Orphaned-target caveat. The auto-registered jumphost-<zone> targets use option-(a) upsert-only registration: if a destroy removes a zone (or testing_create_cluster_jumphosts is flipped to false), the stale jumphost-<oldzone> entry lingers in your config until you roksbnkctl targets remove jumphost-<oldzone> by hand. A re-created host on a recycled floating IP will also trip the host-key TOFU mismatch — see Chapter 15 §“Host-key TOFU and ~/.roksbnkctl/known_hosts”. An automatic-prune (reconcile) mode is a tracked post-v1.5.0 follow-up.

Behaviour details worth knowing:

• Streaming I/O. stdout, stderr, stdin all stream in real time — the same as running the command locally. Long-running commands (oc adm top nodes, ibmcloud ks cluster get on a slow API call) work normally.
• Exit code propagation. The remote command’s exit code is the local exit code. A failing remote command produces a non-zero roksbnkctl exit; a succeeding remote command produces 0. CI scripts can rely on this.
• TTY auto-detection. roksbnkctl shell --on auto-allocates a PTY. Other verbs (exec, kubectl, oc, ibmcloud) run without a PTY at v1.0; if you need a PTY for top or another isatty()-sensitive command, fall back to roksbnkctl shell --on jumphost and run the command from the interactive shell.
• Environment passthrough.
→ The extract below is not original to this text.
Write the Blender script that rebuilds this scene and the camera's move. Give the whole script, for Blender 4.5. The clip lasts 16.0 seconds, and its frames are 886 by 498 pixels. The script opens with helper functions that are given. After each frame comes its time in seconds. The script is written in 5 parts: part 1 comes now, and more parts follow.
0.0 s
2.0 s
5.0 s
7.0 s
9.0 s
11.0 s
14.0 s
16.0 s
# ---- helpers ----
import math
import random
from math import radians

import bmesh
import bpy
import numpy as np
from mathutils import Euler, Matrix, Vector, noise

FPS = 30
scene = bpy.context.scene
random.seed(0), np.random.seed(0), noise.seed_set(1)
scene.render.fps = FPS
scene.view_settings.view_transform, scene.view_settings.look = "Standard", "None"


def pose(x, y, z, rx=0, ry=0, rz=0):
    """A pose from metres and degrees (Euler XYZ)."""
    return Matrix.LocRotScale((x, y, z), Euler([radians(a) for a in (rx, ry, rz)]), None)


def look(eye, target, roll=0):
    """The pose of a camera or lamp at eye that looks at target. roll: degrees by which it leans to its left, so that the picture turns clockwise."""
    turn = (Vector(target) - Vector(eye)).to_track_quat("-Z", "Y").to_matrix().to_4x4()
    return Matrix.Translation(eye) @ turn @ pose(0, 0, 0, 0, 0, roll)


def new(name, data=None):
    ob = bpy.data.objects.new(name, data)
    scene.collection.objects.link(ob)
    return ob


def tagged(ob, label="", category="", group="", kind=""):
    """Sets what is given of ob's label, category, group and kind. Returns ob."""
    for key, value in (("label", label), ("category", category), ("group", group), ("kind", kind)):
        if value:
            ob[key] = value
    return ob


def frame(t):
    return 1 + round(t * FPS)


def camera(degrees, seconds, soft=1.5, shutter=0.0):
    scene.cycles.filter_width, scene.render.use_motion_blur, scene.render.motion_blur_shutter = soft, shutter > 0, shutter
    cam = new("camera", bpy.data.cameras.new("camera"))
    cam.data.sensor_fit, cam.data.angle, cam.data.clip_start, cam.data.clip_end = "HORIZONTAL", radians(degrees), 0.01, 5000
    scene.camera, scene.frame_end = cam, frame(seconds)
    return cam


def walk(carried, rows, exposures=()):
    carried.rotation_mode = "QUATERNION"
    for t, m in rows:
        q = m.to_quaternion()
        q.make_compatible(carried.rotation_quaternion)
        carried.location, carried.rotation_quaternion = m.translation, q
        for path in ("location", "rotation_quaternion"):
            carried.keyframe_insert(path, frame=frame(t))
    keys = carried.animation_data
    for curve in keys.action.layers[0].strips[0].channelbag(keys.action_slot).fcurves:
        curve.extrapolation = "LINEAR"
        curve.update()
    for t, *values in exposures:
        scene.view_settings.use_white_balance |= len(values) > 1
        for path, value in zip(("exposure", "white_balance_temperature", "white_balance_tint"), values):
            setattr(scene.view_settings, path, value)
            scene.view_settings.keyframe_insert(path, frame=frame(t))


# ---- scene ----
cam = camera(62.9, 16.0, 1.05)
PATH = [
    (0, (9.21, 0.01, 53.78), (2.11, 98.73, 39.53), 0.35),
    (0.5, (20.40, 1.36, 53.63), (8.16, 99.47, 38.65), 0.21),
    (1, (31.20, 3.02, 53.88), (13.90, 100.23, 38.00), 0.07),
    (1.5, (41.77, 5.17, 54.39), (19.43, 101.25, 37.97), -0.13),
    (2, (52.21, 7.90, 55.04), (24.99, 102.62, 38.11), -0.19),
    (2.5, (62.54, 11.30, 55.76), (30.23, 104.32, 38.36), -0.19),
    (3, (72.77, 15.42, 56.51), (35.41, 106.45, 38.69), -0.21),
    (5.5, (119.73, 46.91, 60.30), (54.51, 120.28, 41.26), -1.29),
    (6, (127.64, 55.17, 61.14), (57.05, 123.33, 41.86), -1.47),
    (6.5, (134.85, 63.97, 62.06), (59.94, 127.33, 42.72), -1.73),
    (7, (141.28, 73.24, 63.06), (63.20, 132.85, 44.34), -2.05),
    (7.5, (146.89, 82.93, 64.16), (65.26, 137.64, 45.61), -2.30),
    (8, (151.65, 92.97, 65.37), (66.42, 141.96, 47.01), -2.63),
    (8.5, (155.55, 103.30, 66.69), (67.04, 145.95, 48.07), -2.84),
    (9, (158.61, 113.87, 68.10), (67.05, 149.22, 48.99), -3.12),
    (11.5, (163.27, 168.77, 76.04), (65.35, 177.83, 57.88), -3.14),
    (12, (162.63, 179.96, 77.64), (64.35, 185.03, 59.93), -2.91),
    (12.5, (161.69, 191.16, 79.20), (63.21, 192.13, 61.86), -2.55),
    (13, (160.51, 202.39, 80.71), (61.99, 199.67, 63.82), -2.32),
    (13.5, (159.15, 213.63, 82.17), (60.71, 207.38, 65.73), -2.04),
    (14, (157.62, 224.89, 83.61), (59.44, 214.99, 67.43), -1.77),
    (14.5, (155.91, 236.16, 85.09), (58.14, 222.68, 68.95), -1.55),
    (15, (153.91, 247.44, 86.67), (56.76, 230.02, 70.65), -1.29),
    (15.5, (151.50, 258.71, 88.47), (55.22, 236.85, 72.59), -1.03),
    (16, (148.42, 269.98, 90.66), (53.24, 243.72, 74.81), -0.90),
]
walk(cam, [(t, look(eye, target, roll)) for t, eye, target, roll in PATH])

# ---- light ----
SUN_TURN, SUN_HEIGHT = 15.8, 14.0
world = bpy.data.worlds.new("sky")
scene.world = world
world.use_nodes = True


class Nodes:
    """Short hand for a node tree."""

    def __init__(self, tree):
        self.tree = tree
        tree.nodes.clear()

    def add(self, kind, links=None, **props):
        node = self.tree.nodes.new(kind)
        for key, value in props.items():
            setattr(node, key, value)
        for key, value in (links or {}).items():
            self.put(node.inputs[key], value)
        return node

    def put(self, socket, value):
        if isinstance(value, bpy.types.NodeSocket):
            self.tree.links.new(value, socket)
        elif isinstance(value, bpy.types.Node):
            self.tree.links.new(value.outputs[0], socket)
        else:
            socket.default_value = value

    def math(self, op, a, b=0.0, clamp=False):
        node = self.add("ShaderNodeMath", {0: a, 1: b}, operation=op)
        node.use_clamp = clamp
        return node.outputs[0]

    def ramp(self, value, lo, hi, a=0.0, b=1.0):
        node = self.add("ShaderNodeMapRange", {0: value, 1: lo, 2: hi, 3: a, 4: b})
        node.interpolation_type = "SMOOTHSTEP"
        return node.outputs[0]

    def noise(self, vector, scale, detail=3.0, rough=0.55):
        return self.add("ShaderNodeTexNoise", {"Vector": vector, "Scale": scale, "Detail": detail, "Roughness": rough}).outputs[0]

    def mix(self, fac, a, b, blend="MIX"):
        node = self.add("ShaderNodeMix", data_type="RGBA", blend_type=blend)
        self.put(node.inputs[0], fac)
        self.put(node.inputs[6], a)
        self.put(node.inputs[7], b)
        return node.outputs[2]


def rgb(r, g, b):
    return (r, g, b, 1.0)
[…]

Only machine-portable values cross the SSH boundary: IBMCLOUD_API_KEY, IC_API_KEY, IBMCLOUD_REGION, and IBMCLOUD_VERSION_CHECK are propagated to the remote session via SSH SetEnv, so ibmcloud iam oauth-tokens on the jumphost authenticates with the same key your local workspace uses. The remote sshd must be configured to accept AcceptEnv IBMCLOUD_* etc. for this to work; the upstream HCL’s jumphost is already configured for it. KUBECONFIG is not forwarded — it is a local filesystem path, meaningless on the target, and forwarding it would shadow the jumphost’s own cloud-init-provisioned /home/ubuntu/.kube/config. Passthrough kubectl/oc on the target therefore use the target’s own kubeconfig, which is the correct behaviour. (Before v1.5.0 the local KUBECONFIG path was forwarded; after a successful local up that deterministically broke --on jumphost kubectl|oc with connection to the server localhost:8080 was refused — see the v1.5.0 changelog. Local roksbnkctl kubectl without --on still resolves KUBECONFIG via the local chain, unchanged.)
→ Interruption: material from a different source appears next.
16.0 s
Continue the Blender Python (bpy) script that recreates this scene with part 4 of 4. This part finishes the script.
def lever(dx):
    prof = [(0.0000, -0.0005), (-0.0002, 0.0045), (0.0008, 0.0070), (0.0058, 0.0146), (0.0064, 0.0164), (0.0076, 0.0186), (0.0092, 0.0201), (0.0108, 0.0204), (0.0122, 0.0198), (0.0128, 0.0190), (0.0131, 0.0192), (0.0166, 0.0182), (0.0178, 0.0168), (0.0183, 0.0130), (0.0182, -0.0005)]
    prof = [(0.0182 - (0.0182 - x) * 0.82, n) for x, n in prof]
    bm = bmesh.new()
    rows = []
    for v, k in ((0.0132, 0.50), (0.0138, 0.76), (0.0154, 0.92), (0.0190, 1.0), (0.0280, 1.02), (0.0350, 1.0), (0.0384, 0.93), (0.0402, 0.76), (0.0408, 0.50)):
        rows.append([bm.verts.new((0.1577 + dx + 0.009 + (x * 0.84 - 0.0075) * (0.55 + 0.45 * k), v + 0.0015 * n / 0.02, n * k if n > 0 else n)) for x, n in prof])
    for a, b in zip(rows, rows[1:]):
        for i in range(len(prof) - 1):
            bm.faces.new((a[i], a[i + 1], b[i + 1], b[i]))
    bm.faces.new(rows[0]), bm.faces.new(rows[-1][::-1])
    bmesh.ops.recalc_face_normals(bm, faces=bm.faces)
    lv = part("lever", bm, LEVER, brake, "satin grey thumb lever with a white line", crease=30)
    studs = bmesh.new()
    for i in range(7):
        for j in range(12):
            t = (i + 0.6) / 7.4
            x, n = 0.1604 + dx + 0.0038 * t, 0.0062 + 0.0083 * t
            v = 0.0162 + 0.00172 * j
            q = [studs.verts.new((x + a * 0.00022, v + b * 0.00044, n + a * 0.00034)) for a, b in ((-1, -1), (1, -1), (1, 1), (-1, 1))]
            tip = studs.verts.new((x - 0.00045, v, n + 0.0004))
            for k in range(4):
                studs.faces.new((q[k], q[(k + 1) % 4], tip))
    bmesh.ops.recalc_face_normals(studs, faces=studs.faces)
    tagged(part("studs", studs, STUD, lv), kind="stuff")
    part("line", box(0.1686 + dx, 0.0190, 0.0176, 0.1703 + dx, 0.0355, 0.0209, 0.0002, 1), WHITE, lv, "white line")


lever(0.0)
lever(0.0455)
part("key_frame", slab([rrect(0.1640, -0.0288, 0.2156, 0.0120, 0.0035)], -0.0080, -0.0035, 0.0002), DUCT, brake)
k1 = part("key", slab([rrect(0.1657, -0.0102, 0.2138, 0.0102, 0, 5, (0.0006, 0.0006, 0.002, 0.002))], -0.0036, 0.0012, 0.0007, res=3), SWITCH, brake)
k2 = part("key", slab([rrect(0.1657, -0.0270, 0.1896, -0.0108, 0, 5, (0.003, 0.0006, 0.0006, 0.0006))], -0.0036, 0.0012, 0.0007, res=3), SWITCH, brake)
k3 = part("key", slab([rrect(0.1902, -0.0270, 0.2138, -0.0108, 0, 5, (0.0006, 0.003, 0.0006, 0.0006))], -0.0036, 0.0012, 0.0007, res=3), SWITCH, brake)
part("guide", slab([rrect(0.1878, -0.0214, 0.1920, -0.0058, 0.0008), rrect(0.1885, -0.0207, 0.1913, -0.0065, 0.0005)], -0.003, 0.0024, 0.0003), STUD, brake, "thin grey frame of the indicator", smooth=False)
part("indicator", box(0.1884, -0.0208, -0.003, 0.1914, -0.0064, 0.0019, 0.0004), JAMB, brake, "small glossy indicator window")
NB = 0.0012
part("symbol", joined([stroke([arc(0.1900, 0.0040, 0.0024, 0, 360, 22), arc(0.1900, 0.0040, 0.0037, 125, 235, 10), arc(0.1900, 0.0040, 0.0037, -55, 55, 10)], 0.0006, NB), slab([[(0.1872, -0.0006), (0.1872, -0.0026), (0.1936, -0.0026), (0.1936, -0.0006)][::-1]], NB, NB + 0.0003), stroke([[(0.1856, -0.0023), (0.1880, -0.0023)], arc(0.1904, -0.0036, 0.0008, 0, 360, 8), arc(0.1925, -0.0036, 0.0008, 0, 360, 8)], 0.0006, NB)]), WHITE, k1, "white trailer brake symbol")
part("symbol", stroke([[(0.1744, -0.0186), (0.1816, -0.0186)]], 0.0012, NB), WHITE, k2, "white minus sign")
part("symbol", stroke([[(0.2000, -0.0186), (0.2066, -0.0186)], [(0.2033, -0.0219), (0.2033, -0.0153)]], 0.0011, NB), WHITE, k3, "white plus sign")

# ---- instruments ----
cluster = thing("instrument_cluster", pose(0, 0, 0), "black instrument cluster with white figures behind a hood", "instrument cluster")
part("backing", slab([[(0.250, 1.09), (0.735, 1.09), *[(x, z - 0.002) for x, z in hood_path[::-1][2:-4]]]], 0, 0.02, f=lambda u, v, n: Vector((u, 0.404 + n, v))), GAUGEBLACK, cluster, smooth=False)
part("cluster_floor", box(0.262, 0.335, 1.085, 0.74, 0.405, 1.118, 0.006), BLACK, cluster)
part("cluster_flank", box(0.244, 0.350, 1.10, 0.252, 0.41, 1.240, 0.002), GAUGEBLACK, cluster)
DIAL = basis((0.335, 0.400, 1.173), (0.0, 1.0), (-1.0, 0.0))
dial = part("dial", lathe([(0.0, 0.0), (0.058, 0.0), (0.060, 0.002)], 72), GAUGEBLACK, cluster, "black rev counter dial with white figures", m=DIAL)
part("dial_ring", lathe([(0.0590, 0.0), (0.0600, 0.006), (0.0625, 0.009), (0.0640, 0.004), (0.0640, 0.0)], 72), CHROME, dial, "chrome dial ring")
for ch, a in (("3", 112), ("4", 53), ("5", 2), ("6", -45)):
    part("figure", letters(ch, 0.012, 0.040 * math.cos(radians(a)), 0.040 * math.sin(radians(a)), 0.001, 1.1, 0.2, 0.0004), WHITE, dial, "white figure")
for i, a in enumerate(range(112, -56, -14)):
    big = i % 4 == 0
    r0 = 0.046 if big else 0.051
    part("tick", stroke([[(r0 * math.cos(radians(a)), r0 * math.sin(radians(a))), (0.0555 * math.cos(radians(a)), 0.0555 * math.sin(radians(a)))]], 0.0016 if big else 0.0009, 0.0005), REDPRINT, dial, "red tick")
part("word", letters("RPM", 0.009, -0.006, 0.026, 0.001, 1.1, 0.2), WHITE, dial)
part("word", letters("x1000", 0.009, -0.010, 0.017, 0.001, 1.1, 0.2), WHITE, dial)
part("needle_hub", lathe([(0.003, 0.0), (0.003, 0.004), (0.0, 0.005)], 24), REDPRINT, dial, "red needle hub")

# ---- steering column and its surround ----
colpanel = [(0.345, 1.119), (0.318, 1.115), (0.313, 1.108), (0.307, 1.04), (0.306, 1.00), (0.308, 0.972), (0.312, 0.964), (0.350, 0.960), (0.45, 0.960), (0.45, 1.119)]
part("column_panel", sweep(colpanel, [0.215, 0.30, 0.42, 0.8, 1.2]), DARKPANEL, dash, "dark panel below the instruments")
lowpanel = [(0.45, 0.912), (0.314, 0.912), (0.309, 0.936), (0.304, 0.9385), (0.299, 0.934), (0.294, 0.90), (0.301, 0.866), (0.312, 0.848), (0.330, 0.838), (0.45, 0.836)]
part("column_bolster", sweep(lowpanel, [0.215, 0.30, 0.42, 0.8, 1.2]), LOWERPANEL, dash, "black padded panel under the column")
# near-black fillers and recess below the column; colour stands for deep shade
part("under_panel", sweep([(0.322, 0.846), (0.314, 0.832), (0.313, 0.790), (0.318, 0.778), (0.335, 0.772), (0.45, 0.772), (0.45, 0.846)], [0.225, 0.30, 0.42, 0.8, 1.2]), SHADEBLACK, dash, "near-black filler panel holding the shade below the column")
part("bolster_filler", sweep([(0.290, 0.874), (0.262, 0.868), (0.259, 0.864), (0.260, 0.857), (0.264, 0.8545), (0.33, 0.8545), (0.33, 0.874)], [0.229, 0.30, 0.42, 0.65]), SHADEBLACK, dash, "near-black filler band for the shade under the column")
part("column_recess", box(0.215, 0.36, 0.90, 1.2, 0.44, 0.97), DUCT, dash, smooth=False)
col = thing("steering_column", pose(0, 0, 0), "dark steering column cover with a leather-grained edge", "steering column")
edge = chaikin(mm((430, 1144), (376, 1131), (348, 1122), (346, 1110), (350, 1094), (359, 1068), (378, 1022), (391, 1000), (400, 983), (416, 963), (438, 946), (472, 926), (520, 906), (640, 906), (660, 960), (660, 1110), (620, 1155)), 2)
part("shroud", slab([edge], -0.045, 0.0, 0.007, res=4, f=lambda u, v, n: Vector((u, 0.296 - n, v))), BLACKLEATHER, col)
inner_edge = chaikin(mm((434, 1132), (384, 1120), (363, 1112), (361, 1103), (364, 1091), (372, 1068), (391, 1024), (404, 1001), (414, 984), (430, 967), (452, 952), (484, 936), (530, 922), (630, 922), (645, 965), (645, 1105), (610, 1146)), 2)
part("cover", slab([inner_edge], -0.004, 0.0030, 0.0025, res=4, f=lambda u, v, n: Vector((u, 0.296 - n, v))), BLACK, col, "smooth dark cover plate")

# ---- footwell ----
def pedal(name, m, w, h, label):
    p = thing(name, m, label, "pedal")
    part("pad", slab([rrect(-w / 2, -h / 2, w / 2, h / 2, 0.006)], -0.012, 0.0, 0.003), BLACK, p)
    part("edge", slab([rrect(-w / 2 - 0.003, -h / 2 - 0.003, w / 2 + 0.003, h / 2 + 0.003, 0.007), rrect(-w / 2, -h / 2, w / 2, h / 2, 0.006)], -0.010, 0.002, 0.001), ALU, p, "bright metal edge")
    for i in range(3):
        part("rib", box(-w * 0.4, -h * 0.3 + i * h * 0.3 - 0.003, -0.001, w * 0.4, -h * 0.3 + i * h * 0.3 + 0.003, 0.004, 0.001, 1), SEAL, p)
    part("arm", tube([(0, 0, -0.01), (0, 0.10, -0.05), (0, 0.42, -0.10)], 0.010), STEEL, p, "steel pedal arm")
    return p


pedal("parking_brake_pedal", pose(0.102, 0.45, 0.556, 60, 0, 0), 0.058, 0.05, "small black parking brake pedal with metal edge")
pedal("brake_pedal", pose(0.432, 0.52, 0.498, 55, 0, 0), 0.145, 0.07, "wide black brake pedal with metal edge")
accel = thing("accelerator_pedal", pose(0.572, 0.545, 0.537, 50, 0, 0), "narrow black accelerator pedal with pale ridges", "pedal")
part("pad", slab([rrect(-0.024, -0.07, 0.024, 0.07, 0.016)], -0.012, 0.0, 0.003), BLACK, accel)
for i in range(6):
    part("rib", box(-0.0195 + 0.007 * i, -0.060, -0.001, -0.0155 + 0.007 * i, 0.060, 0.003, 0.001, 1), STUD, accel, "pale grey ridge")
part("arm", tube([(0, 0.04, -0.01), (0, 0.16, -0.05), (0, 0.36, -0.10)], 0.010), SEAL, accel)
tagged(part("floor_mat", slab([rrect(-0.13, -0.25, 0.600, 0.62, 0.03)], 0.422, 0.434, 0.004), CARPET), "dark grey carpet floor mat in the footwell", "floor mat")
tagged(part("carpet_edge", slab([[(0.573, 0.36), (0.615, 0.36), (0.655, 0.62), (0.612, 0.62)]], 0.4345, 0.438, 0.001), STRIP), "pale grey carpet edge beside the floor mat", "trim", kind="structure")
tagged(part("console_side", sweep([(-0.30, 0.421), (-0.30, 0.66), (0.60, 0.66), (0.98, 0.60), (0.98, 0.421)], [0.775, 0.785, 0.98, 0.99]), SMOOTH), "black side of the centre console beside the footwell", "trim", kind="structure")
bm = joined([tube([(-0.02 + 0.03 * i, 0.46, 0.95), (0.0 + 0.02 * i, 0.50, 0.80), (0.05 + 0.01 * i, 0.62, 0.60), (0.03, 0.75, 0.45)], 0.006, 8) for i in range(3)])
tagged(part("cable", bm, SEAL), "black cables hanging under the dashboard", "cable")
What --on doesn’t do (yet)

A few things deliberately deferred to later phases:

• Lifecycle commands (up, down, plan, apply) reject --on with a clear error at v1.0. Running terraform on a remote host has different state-handling considerations and is the job of the SSH execution backend (Chapter 17) — terraform over --backend ssh:<target> is itself deferred to v1.x (state-file portability).
• ProxyJump / multi-hop SSH. If your jumphost itself is reached through another bastion, that’s not directly supported at v1.0. The upstream HCL’s jumphost design lets the TGW jumphost reach cluster-internal VMs natively, so you usually don’t need multi-hop in practice. ProxyJump support is on the v1.x roadmap. (The per-AZ cluster jumphosts themselves are auto-registered as first-class jumphost-<zone> targets since v1.5.0 — see §“Per-AZ cluster jumphosts” above; the manual ssh -i … via the registered jumphost hop there is the zero-setup alternative for one-offs, not a roksbnkctl-native multi-hop.)
• ~/.ssh/config parsing. Targets must be defined explicitly in workspace config; roksbnkctl does not read your existing ~/.ssh/config.
• Password auth. Keys + agent only. Passwords are not supported and won’t be.
• SCP / SFTP. File transfer is the SSH execution backend’s job (handled via RunOpts.Files materialisation; see Chapter 17 §“SSH backend”). --on does one-shot remote exec only.
• Windows ssh-agent. The key_source: agent path is Linux/macOS only at v1.0; Windows users must use key_path to a file. Already noted in Key sources above; called out here so a Windows reader who skipped to this section doesn’t miss it.

Cross-reference

Chapter 17 — Execution backends extends the SSH client used here into a full execution backend with file materialisation, env-file fallback for sshd configurations that can’t AcceptEnv, and apt-bootstrap of missing tools on Ubuntu jumphosts. The --on flag stays as the lightweight one-shot path; --backend ssh is the deeper integration. The two share the same internal/remote.Client so what you learn here translates directly.

For the design rationale, edge cases, and open questions, read PRD 01 — this chapter is the user-facing surface; PRD 01 is the developer-facing surface.